■ **Task to complete**:
Exactly as written, retype the listing below, omitting the pictures.

* * * * * * *

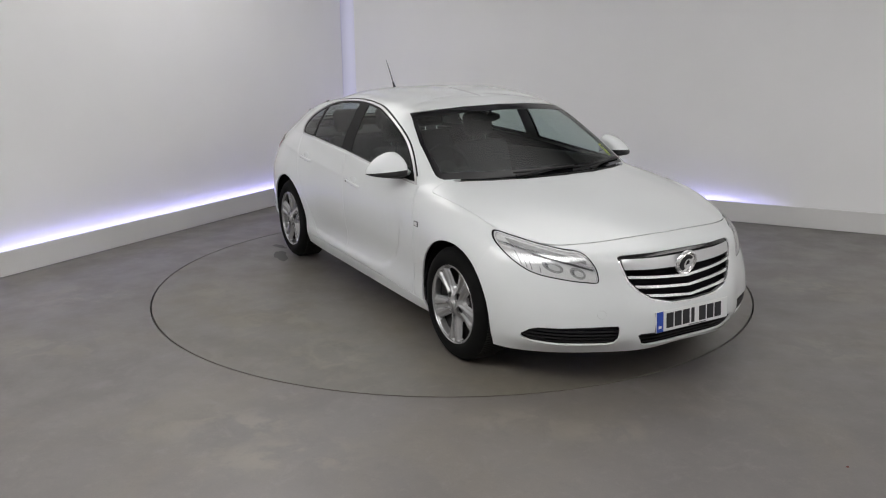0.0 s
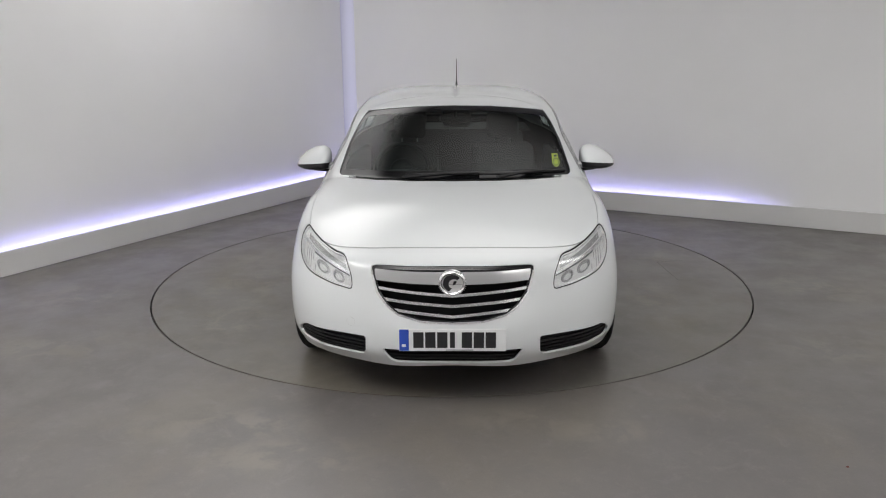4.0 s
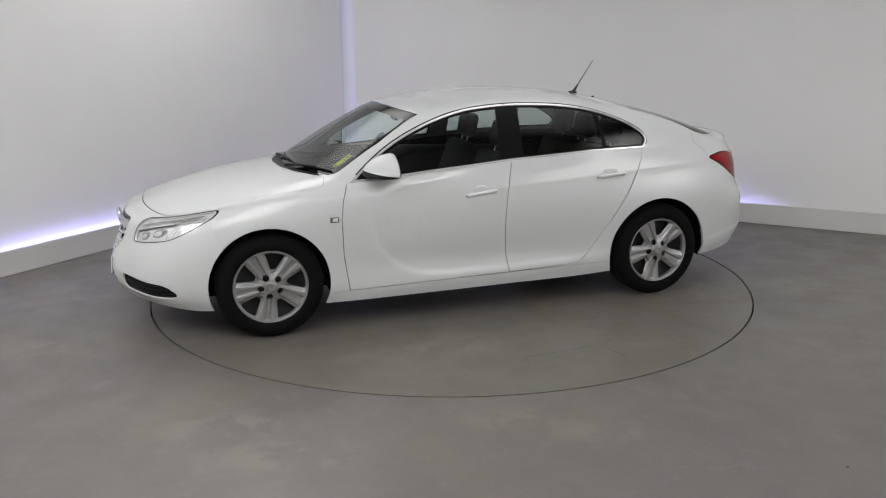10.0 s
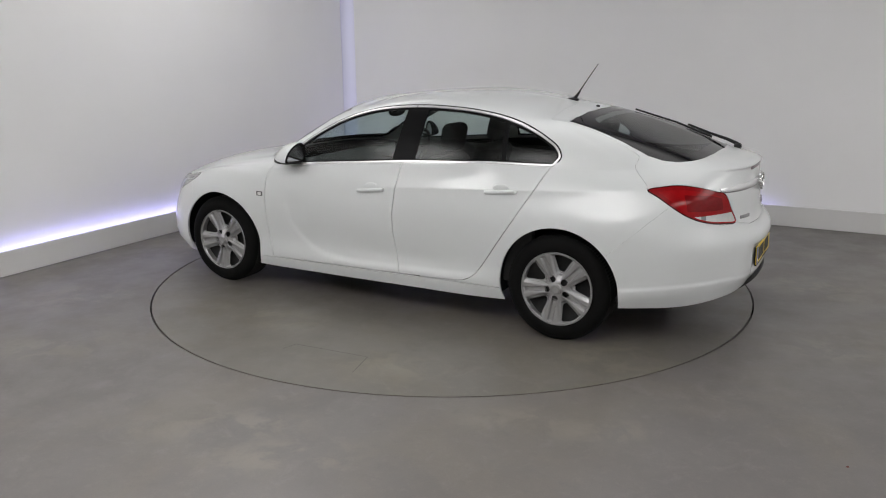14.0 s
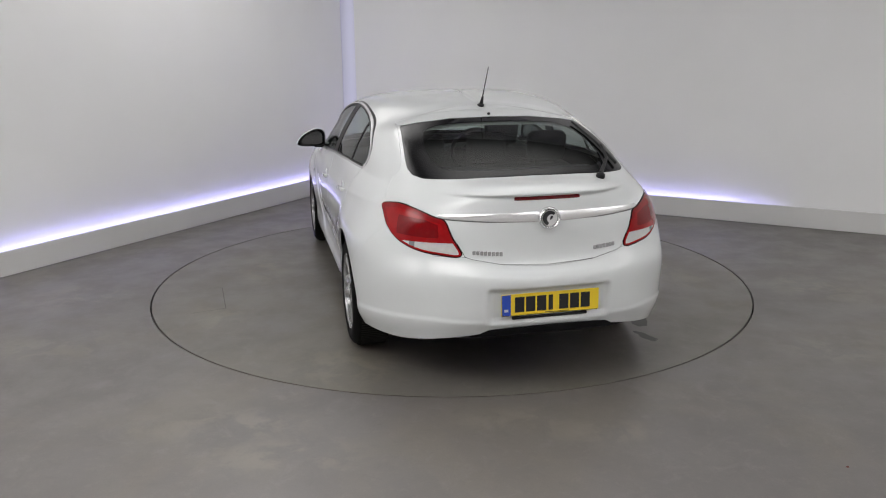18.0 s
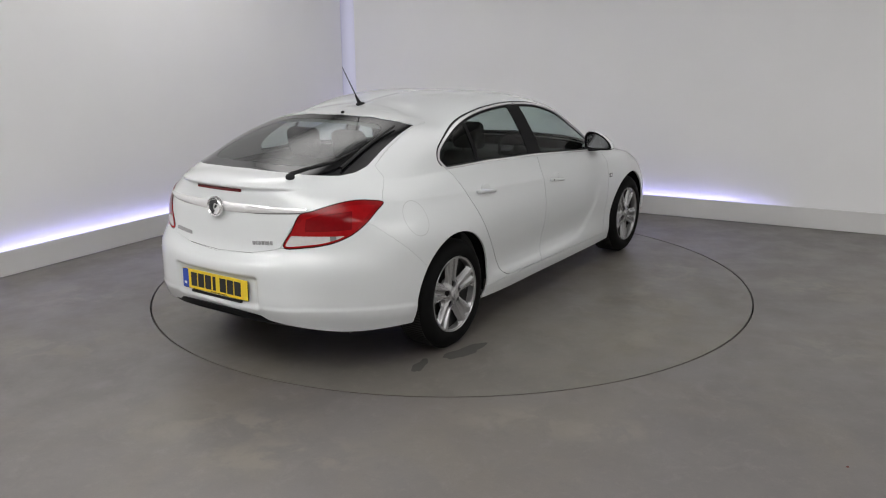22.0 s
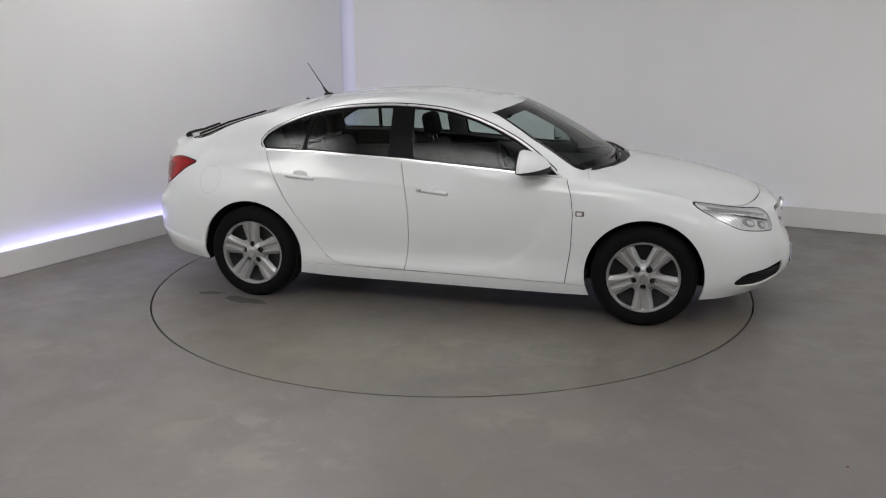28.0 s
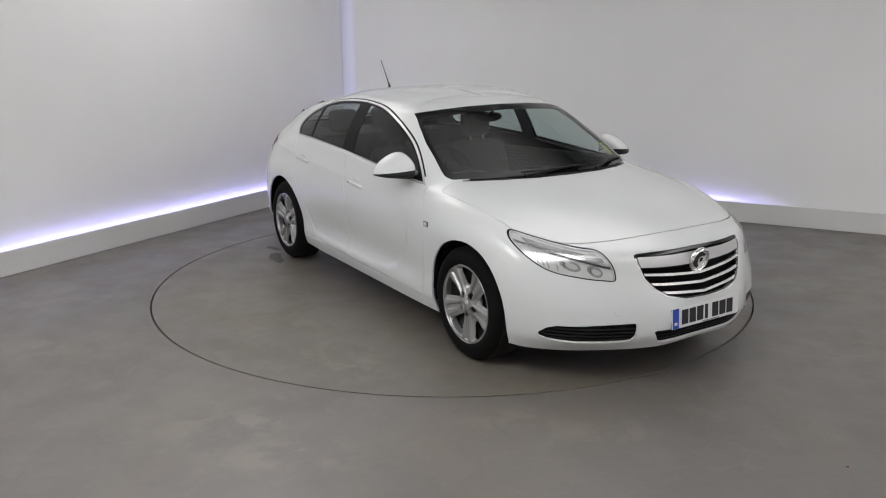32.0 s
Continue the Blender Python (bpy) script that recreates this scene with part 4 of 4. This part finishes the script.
# dark lower apron of the rear bumper
bm = bmesh.new()
n = 32
rows = []
for k in range(n + 1):
    y = -.575 + 1.15 * k / n
    e = abs(y) / .575
    x0 = -2.398 + .155 * e ** 2.6
    top = .396 - .046 * e ** 2
    drop = .055 * (1 - e ** 6) + .008
    rows.append([bm.verts.new((x0 - .006, y, top)), bm.verts.new((x0 - .004, y, top - drop * .55)), bm.verts.new((x0 + .045, y, top - drop)), bm.verts.new((x0 + .25, y, top - drop)), bm.verts.new((x0 + .06, y, top))])
for p, q in zip(rows, rows[1:]):
    for i in range(5):
        bm.faces.new((p[i], p[(i + 1) % 5], q[(i + 1) % 5], q[i]))
bm.faces.new(rows[0])
bm.faces.new(rows[-1])
part("rear_apron", bm, M_PILLAR, bumper_r, "black plastic lower apron", 40)

# rear wiper on the tailgate
wiper = new("rear_wiper")
wiper.parent = car
set_off(wiper)
part("pivot", bm_ellipsoid((-2.143, -.362, 1.102), (.026, .024, .022)), M_TRIM, wiper, "", 60)
part("arm", tube([(-2.143, -.362, 1.116), (-2.06, -.415, 1.140), (-1.93, -.490, 1.166), (-1.771, -.525, 1.216)], .0125, 8, False, .6), M_TRIM, wiper, "black wiper arm", 60)
part("blade", tube([(-1.936, -.541, 1.136), (-1.69, -.522, 1.228), (-1.399, -.496, 1.312)], .0095, 6, False, .7), M_TRIM, wiper, "black wiper blade", 60)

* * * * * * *

■ **Solution below**:
0.0 s
4.0 s
10.0 s
14.0 s
18.0 s
22.0 s
28.0 s
32.0 s
Continue the Blender Python (bpy) script that recreates this scene with part 4 of 4. This part finishes the script.
# dark lower apron of the rear bumper
bm = bmesh.new()
n = 32
rows = []
for k in range(n + 1):
    y = -.575 + 1.15 * k / n
    e = abs(y) / .575
    x0 = -2.398 + .155 * e ** 2.6
    top = .396 - .046 * e ** 2
    drop = .055 * (1 - e ** 6) + .008
    rows.append([bm.verts.new((x0 - .006, y, top)), bm.verts.new((x0 - .004, y, top - drop * .55)), bm.verts.new((x0 + .045, y, top - drop)), bm.verts.new((x0 + .25, y, top - drop)), bm.verts.new((x0 + .06, y, top))])
for p, q in zip(rows, rows[1:]):
    for i in range(5):
        bm.faces.new((p[i], p[(i + 1) % 5], q[(i + 1) % 5], q[i]))
bm.faces.new(rows[0])
bm.faces.new(rows[-1])
part("rear_apron", bm, M_PILLAR, bumper_r, "black plastic lower apron", 40)

# rear wiper on the tailgate
wiper = new("rear_wiper")
wiper.parent = car
set_off(wiper)
part("pivot", bm_ellipsoid((-2.143, -.362, 1.102), (.026, .024, .022)), M_TRIM, wiper, "", 60)
part("arm", tube([(-2.143, -.362, 1.116), (-2.06, -.415, 1.140), (-1.93, -.490, 1.166), (-1.771, -.525, 1.216)], .0125, 8, False, .6), M_TRIM, wiper, "black wiper arm", 60)
part("blade", tube([(-1.936, -.541, 1.136), (-1.69, -.522, 1.228), (-1.399, -.496, 1.312)], .0095, 6, False, .7), M_TRIM, wiper, "black wiper blade", 60)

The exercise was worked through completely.